Actually I can’t think of any situation where a drop kick really makes sense.
If the idea is to kick for three points, a standard FG set has a much greater chance of success.
If however the idea is to catch the opposition unawares with a quick kick that your own side has a chance of recovering, a punt works better. Why let the ball bounce before kicking it?
A great place for a drop kick would be in lieu of a hail Mary.
Down 2 at the 45 yard line. You send everyone deep for the hail Mary and leak out a Sinopoli/Stala type player for a 10 yard pass. If they’re open they could get to say the 30 and drop kick it for a FG.
I’ve seen it attempted a long time ago, when I was a kid.
Yes I agree thats wat wuld make it a Trick play. In the Right situation on a certain part of the field. If a Drop kick is good it will be worth 3 points like a FG if not it acts just like a missed FG or a punt for a team to avoid a single. Or eat it and gain field position.
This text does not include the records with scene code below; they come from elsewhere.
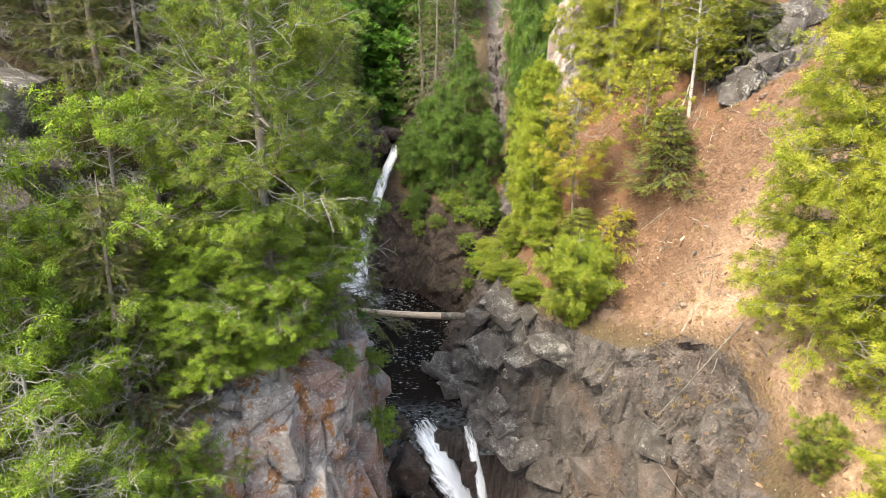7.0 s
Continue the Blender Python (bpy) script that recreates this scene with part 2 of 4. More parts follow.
def cliff_mat():
    """Weathered pale rhyolite with rusty and white lichen."""
    k = Mat("weathered_cliff")
    med, fine = k.noise(1.8, 7, 0.68), k.noise(16, 6, 0.7)
    col = k.ramp(med, [(0.3, (0.17, 0.145, 0.135)), (0.48, (0.36, 0.315, 0.295)), (0.7, (0.54, 0.495, 0.47))])
    col = k.mix(k.ramp(k.noise(0.55, 4, 0.55), [(0.44, 0.0), (0.54, 0.85)]), col, k.ramp(fine, [(0.3, (0.28, 0.165, 0.13)), (0.7, (0.44, 0.285, 0.24))]))
    col = k.mix(k.ramp(k.noise(0.8, 6, 0.62, k.stretch((1.5, 1.5, 0.7))), [(0.54, 0.0), (0.58, 0.85)]), col, k.ramp(fine, [(0.3, (0.26, 0.10, 0.03)), (0.7, (0.46, 0.20, 0.05))]))
    col = k.mix(k.ramp(k.noise(9, 7, 0.78), [(0.54, 0.0), (0.60, 0.85)]), col, (0.6, 0.59, 0.57))
    col = k.mix(k.ramp(k.noise(2.6, 6, 0.7), [(0.6, 0.0), (0.68, 0.7)]), col, (0.03, 0.028, 0.026))
    col = k.mix(k.math("MULTIPLY", k.math("POWER", k.attr("joint"), 2.0), 0.55), col, (0.03, 0.026, 0.024))
    h = k.math("ADD", med, k.math("MULTIPLY", fine, 0.4))
    return k.end(k.bsdf(col, 0.9, k.bump(h, 1.0, 0.15), Specular_IOR_Level=0.3))


CLIFF = cliff_mat()


def dark_cliff_mat():
    """Dark jointed basalt with brown stains, dust and specks of lichen."""
    k = Mat("jointed_basalt")
    fine = k.noise(15, 6, 0.7)
    med = k.noise(1.6, 8, 0.7)
    col = k.ramp(med, [(0.3, (0.026, 0.022, 0.020)), (0.5, (0.074, 0.064, 0.059)), (0.72, (0.15, 0.133, 0.124))])
    col = k.mix(k.ramp(k.noise(0.45, 5, 0.6), [(0.5, 0.0), (0.64, 0.6)]), col, k.ramp(fine, [(0.3, (0.055, 0.036, 0.028)), (0.7, (0.165, 0.108, 0.08))]))
    col = k.mix(k.ramp(fine, [(0.3, 0.55), (0.46, 0.0)]), col, (0.03, 0.027, 0.026))
    col = k.mix(k.ramp(k.noise(9, 6, 0.75), [(0.6, 0.0), (0.67, 0.7)]), col, (0.32, 0.31, 0.295))
    col = k.mix(k.math("MULTIPLY", k.math("POWER", k.attr("joint"), 2.0), 0.75), col, (0.016, 0.014, 0.013))
    h = k.math("ADD", med, k.math("MULTIPLY", fine, 0.4))
    return k.end(k.bsdf(col, 0.85, k.bump(h, 1.0, 0.15), Specular_IOR_Level=0.35))


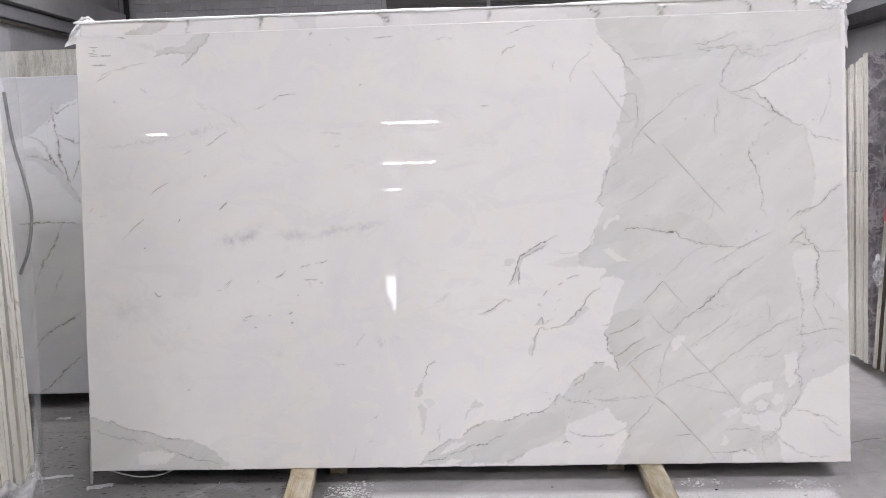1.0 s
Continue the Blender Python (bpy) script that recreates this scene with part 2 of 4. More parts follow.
def film(name, clear=0.55, tint=(0.86, 0.87, 0.88), relief=0.0012, patchy=0.45):
    """Thin polythene wrap: partly clear, with soft gloss."""
    n = Nodes(name)
    creases = n.noise(9, 5, 0.55, 1.2)
    n.done(tint, 0.44, creases, relief)
    thin = n.node("ShaderNodeBsdfTransparent")
    mixer = n.node("ShaderNodeMixShader")
    fac = n.ramp(creases, (0.35, clear), (0.7, clear * patchy))
    out = n.t.nodes["Material Output"]
    n.link(fac, mixer.inputs[0])
    n.link(n.b.outputs[0], mixer.inputs[1])
    n.link(thin.outputs[0], mixer.inputs[2])
    n.link(mixer.outputs[0], out.inputs["Surface"])
    return n.m


def glow(name, colour, power):
    n = Nodes(name)
    n.b.inputs["Emission Color"].default_value = (*colour, 1)
    n.b.inputs["Emission Strength"].default_value = power
    return n.done((0.9, 0.9, 0.9), 0.4)


def block_paint():
    n = Nodes("painted_block")
    fine = n.noise(30, 4, 0.7)
    col = n.mix(n.ramp(n.noise(1.5, 4), (0.35, 0.0), (0.65, 1.0)), (0.40, 0.39, 0.40), (0.52, 0.51, 0.52))
    return n.done(col, 0.7, fine, 0.004, random=0.12)


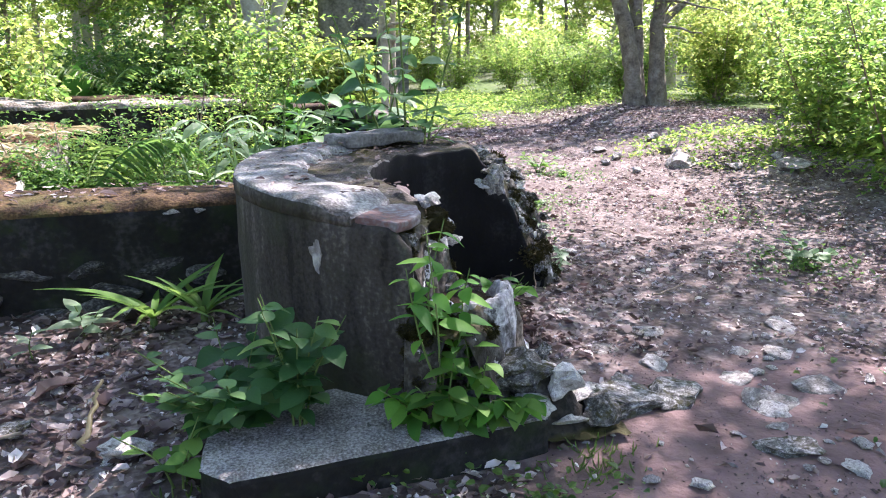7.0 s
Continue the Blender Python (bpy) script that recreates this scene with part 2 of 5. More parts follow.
CHIPS = leaf_material("stone_chip", [(0.1, (0.2, 0.18, 0.17)), (0.5, (0.42, 0.39, 0.37)), (0.9, (0.74, 0.71, 0.69))], 0.0, rough=0.9, gloss=0.1)

CHIPS_DARK = leaf_material("earth_crumb", [(0.1, (0.05, 0.036, 0.034)), (0.6, (0.14, 0.105, 0.1)), (0.95, (0.42, 0.38, 0.36))], 0.0, rough=0.95, gloss=0.1)


# ---- mesh helpers ----
def mesh_np(name, verts, faces, mats, slot=None, smooth=False):
    """Mesh from arrays; faces is an (n, k) array."""
    me = bpy.data.meshes.new(name)
    verts, faces = np.asarray(verts, np.float32), np.asarray(faces, np.int32)
    n, k = faces.shape
    me.vertices.add(len(verts))
    me.vertices.foreach_set("co", verts.ravel())
    me.loops.add(n * k)
    me.loops.foreach_set("vertex_index", faces.ravel())
    me.polygons.add(n)
    me.polygons.foreach_set("loop_start", np.arange(0, n * k, k, dtype=np.int32))
    if slot is not None:
        me.polygons.foreach_set("material_index", np.asarray(slot, np.int32))
    me.polygons.foreach_set("use_smooth", np.full(n, smooth))
    for m in (mats if isinstance(mats, (list, tuple)) else [mats]):
        me.materials.append(m)
    me.update(calc_edges=True)
    me.validate()
    return me


def unit(v):
    return v / np.maximum(np.linalg.norm(v, axis=-1, keepdims=True), 1e-9)


KITE = (np.array([(0, 0, 0), (0.45, 0.5, 0.12), (1, 0, -0.06), (0.45, -0.5, 0.12)]), np.array([(0, 2, 1), (0, 3, 2)]))
FLAT = (np.array([(0, 0, 0), (0.28, 0.42, 0.04), (0.7, 0.36, 0.02), (1, 0, -0.03), (0.7, -0.36, 0.03), (0.28, -0.42, 0.05)]), np.array([(0, 2, 1), (0, 3, 2), (0, 4, 3), (0, 5, 4)]))
CURL = (np.array([(0, 0, 0.05), (0.3, 0, -0.02), (0.75, 0, -0.03), (1, 0, 0.1), (0.22, 0.36, 0.14), (0.68, 0.4, 0.2), (0.25, -0.4, 0.18), (0.7, -0.34, 0.1)]), np.array([(0, 1, 4), (4, 1, 5), (5, 1, 2), (5, 2, 3), (0, 6, 1), (6, 7, 1), (7, 2, 1), (7, 3, 2)]))
CHUNK = (np.array([(0, 0.1, 0.0), (0.5, 0.6, 0.02), (1, 0.15, 0), (0.62, -0.55, 0.02), (0.3, 0.12, 0.3), (0.72, 0.0, 0.26)]), np.array([(0, 4, 1), (1, 4, 5), (1, 5, 2), (2, 5, 3), (3, 5, 4), (3, 4, 0)]))
OVAL = (np.array([(0, 0, 0), (0.45, 0, 0.02), (1, 0, -0.12), (0.25, 0.42, 0.1), (0.68, 0.4, 0.06), (0.25, -0.42, 0.1), (0.68, -0.4, 0.06)]),
        np.array([(0, 1, 3), (3, 1, 4), (4, 1, 2), (0, 5, 1), (5, 6, 1), (6, 2, 1)]))


def leaf_arrays(rng, centres, axes, ups, length, width, shape=KITE, crumple=0.0):
    """Leaves as arrays: each starts at its centre, runs along its axis and faces up."""
    tv, tf = shape
    n = len(centres)
    x = unit(axes)
    y = unit(np.cross(ups, x))
    z = np.cross(x, y)
    t = np.repeat(tv[None], n, 0).astype(float)
    if crumple:
        t[:, :, 2] += rng.normal(0, crumple, t.shape[:2])
        t[:, :, 1] *= 1 + rng.normal(0, crumple, t.shape[:2])
    L, W = length[:, None, None], width[:, None, None]
    v = centres[:, None] + t[:, :, :1] * x[:, None] * L + t[:, :, 1:2] * y[:, None] * W + t[:, :, 2:] * z[:, None] * L
    f = tf[None] + (np.arange(n) * len(tv))[:, None, None]
    return v.reshape(-1, 3), f.reshape(-1, 3)


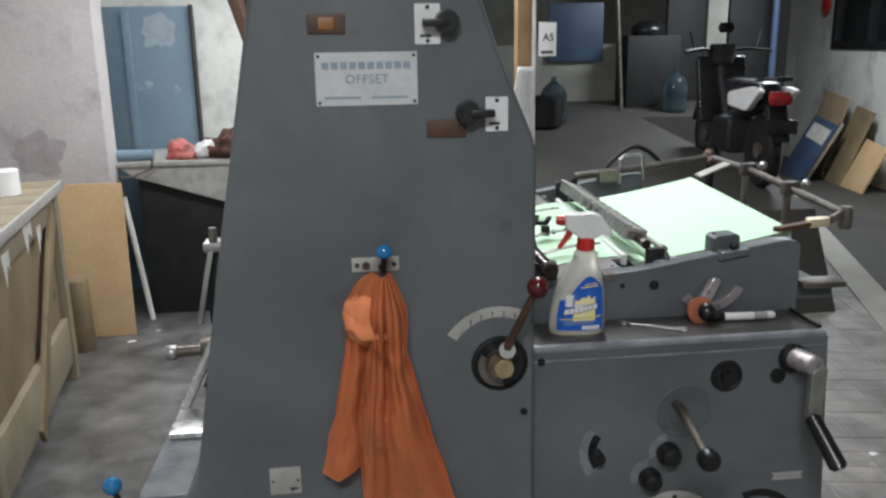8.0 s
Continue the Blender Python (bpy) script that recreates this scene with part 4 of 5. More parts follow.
# ---- loose things ----
def orange_cloth():
    """A rag knotted on the hook, hung in folds."""
    th = thing("orange_rag", "crumpled orange cotton rag tied on the press hook", "rag", at=pose(-0.1, -0.012, 1.33))
    bm = bmesh.new()
    rows, cols = 60, 96

    def along(v, table):
        for (a, fa), (b, fb) in zip(table, table[1:]):
            if v <= b:
                return fa + (fb - fa) * (v - a) / (b - a)
        return table[-1][1]
    hem_x = ((0, -0.125), (0.3, -0.05), (0.36, -0.048), (0.5, -0.03), (0.62, 0.015), (0.78, 0.075), (0.9, 0.115), (1, 0.145))
    hem_z = ((0, -0.405), (0.12, -0.418), (0.3, -0.395), (0.34, -0.41), (0.37, -0.455), (0.5, -0.48), (0.6, -0.53), (0.72, -0.578), (0.8, -0.587), (0.9, -0.56), (1, -0.5))
    grid = []
    for i in range(rows + 1):
        u = i / rows
        line = []
        for j in range(cols + 1):
            v = j / cols
            top = -0.012 + 0.03 * v
            waist = -0.066 + 0.115 * v
            hx, hz = along(v, hem_x), along(v, hem_z)
            if u < 0.3:
                x = top + (waist - top) * min(1.0, u / 0.14) ** 0.6
            else:
                x = waist + (hx - waist) * ((u - 0.3) / 0.7) ** 1.15
            z = hz * u
            s = v * 1.0 + 0.02 * noise.noise((u * 3, v * 5, 2))
            warp = s + 0.06 * noise.noise((v * 2.5, u * 1.6, 7)) + 0.025 * noise.noise((v * 6, u * 4, 3))
            wide = 1 - abs(math.sin(warp * 9.0 + 0.4 + 0.5 * u)) ** 0.7
            narrow = 1 - abs(math.sin(warp * 23.0 + 1.1 - 0.8 * u)) ** 0.8
            crease = 0.85 - 1.15 * wide - 0.75 * narrow * max(0.15, 1 - 1.1 * u) + 0.45 * noise.noise((v * 3.2, u * 2.4, 0)) + 0.22 * noise.noise((v * 10, u * 9, 4))
            amp = 0.006 + 0.02 * min(1, u * 2.2) * (1 - 0.25 * u)
            lump = 0.042 * math.sin(math.pi * min(1, max(0, v))) * math.exp(-((u - 0.13) / 0.12) ** 2)
            roll = 0.012 * math.exp(-((u - 0.25 - 0.06 * v) / 0.03) ** 2)
            overlap = 0.012 if v > 0.355 else 0.0
            y = -0.012 - 0.018 * math.sin(math.pi * v) - lump - roll - amp * crease - overlap
            line.append(bm.verts.new((x + 0.004 * noise.noise((u * 8, v * 4, 1)), min(-0.004, y), z)))
        grid.append(line)
    for i in range(rows):
        for j in range(cols):
            bm.faces.new((grid[i][j], grid[i][j + 1], grid[i + 1][j + 1], grid[i + 1][j]))
    bmesh.ops.solidify(bm, geom=bm.faces[:], thickness=0.0012)
    part("cloth", bm, CLOTH, th, smooth=80)
    for cx, cy, cz, rx, ry, rz in ((-0.024, -0.039, -0.082, 0.047, 0.038, 0.057),):
        bm = bmesh.new()
        bmesh.ops.create_icosphere(bm, subdivisions=5, radius=1)
        for v in bm.verts:
            d = v.co.copy()
            r = 1 + 0.2 * noise.noise(d * 1.7 + Vector((cz * 30, 0, 0))) - 0.06 * (1 - abs(math.sin(d.z * 3.2 + d.x * 2.0 + 1.6 * noise.noise(d * 1.6)))) ** 3 + 0.05 * noise.noise(d * 4 + Vector((cx * 90, 0, 0)))
            v.co = Vector((d.x * rx, d.y * ry, d.z * rz)) * r + Vector((cx, cy, cz))
        part("bunched_knot", bm, CLOTH, th, smooth=80)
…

The confusion it would cause tho.
That’s exactly the situation I was thinking of. But in that situation, the defenders would be closing fast on the receiver, so the opportunity for even getting the kick away is very short. And if they aren’t closing, would it make more sense to try to run the ball for a touchdown?
While a drop goal in the modern game remains highly improbable, if the coverage was deep and the kicker were incredibly confident and the distant defenders were predominantly between the kicker and end zone… then maybe the drop kick is most likely to score?